All is vanity. So begins one of my favorite books of the Old Testament. The reason I love this book, Ecclesiastes, is the it gets to the heart of existence. Everything is useless, it is all mere vanity, a chasing after the wind.
What does man get for all his toil? Nothing. In the end we will all die and all the work we have done will have been for nothing.
The sun rises and goes down and rises, the winds blow on and on. It is endless, but my days are numbered, they will end.
All streams run into the sea, but the sea is never full.
All things are full of weariness.
The eye is never satisfied with seeing, the ear never fulfilled in its hearing. We will never find anything here to satisfy us. There is always this hunger for more and more in the world.
There is nothing new under the sun. Everything has been done before and will be done again.
Everything will be forgotten. Things in the past already have been, and the future will look on these days now and remember nothing of them, they will have been as nothing, but it will not be new.
Wisdom and knowledge, they are mere vanity, they increase sorrows.
This book starts off outlining these things. This seems depressing. Perhaps it truly is, and now you know why I love it. But the thing is, this whole book outlines a life full of everything men seek after. Solomon, who is attributed the authorship of the book, lived a life most would envy. He had great wisdom, answers to all that people would ask. He did great wonders. He had power, wealth, women, and whatever else he desired. But in the end he looked back and saw the truth, that all he had done, all he had sought, it was all worthless, it was all vanity, a chasing after the wind.

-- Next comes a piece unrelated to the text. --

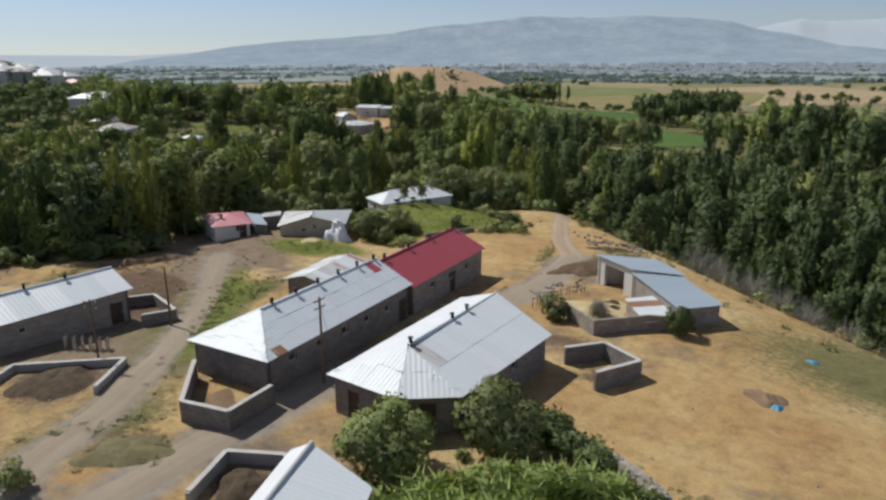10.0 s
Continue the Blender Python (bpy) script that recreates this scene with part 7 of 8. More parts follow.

Think of the wind, it would be foolish to chase it. Yet this is what we do every day. We chase after the wind. What would be gained even if we could follow the wind to where it ends? Nothing. It would be useless. The wind is useless to us and the chasing of said uselessness if more foolish. This is to say that we waste our days endeavoring for something we never needed in the first place. All we are is foolish people chasing vanity.

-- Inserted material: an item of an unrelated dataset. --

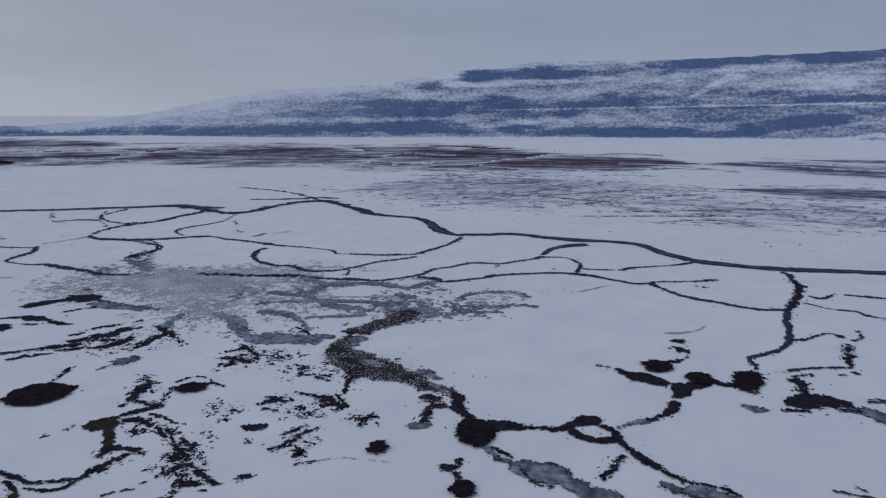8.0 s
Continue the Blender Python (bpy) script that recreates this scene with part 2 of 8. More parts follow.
def lie(x, y, z=0.0):
    """The plain: level out to FLAT, then drawn together so that its horizon lies within RIM."""
    r = np.hypot(x, y)
    out = r > FLAT
    k = np.where(out, RIM / (r + RIM - FLAT), 1.0)
    return x * k, y * k, z + np.where(out, EYE_Z * (1 - k), 0.0)


def sheet(name, verts, faces, mt, parent=None, smooth=False):
    me = bpy.data.meshes.new(name)
    me.from_pydata(verts if isinstance(verts, list) else verts.tolist(), [], faces if isinstance(faces, list) else faces.tolist())
    me.materials.append(mt)
    if smooth:
        me.polygons.foreach_set("use_smooth", np.ones(len(me.polygons), dtype=bool))
    me.update()
    ob = new(name, me)
    if parent:
        ob.parent = parent
    return ob


def part(name, bm, mt, parent, label=""):
    me = bpy.data.meshes.new(name)
    bm.to_mesh(me)
    bm.free()
    me.materials.append(mt)
    ob = new(name, me)
    ob.parent = parent
    if label:
        ob["label"] = label
    return ob


def grid_faces(n, m, wrap=False):
    i, j = np.meshgrid(np.arange(n - 1), np.arange(m if wrap else m - 1), indexing="ij")
    j2 = (j + 1) % m
    return np.stack([i * m + j, (i + 1) * m + j, (i + 1) * m + j2, i * m + j2], -1).reshape(-1, 4)


def cut(X, Y, F):
    """The part of a grid where F < 0: its points, its triangles and the edge along F = 0."""
    n, m = X.shape
    V = np.stack([X.ravel(), Y.ravel()], 1)
    f = F.ravel()
    f = np.where(np.abs(f) < 1e-9, 1e-9, f)
    q = grid_faces(n, m)
    T = np.concatenate([q[:, [0, 1, 2]], q[:, [0, 2, 3]]])
    inside = f[T] < 0
    count = inside.sum(1)
    pts, tris, rims = [V], [T[count == 3]], []
    base = len(V)

    def mid(a, b):
        k = (f[a] / (f[a] - f[b]))[:, None]
        return V[a] + (V[b] - V[a]) * k
    for c in (1, 2):
        S = T[count == c]
        if not len(S):
            continue
        odd = np.argmax((f[S] < 0) == (c == 1), axis=1)
        a = S[np.arange(len(S)), odd]
        b = S[np.arange(len(S)), (odd + 1) % 3]
        d = S[np.arange(len(S)), (odd + 2) % 3]
        p, r = mid(a, b), mid(a, d)
        ip = base + np.arange(len(S))
        ir = ip + len(S)
        pts += [p, r]
        base += 2 * len(S)
        if c == 1:
            tris.append(np.stack([a, ip, ir], 1))
            out = (V[b] + V[d]) / 2 - V[a]
        else:
            tris += [np.stack([ip, b, d], 1), np.stack([ip, d, ir], 1)]
            out = V[a] - (V[b] + V[d]) / 2
        rims.append(np.concatenate([p, r, out], 1))
    V = np.concatenate(pts)
    T = np.concatenate(tris)
    used, inv = np.unique(T, return_inverse=True)
    return V[used], inv.reshape(-1, 3), (np.concatenate(rims) if rims else np.zeros((0, 6)))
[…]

Now, Solomon spends a good portion of the book dealing with all of this. And I will admit it gets confusing at times, but I enjoy this book and so I am letting it direct my reading and writing for the next little while. I am not sure if anything remotely of value will come of it. But of course it ends with the command to fear God and keep His commands, this is the whole duty of man. And that is the only thing that has any meaning. That is why I like the book so much.

But in this first bit I se the futility of a life lived apart from Christ. And while I try to center my life on Christ in all that I do, I find too often the wind distracts me and I chase after it. In my mind I somehow imagine that I have found some magic secret, something new under the sun, if you will, and in the end it is meaningless vanity. The other verse that is dominating my life lately is Matthew 6:33: "But seek first the kingdom of God and His righteousness." That verse and this book go together perfect in my mind. Because whatever else we seek is meaningless. God is the whole meaning of my being here. And that comforts me so much.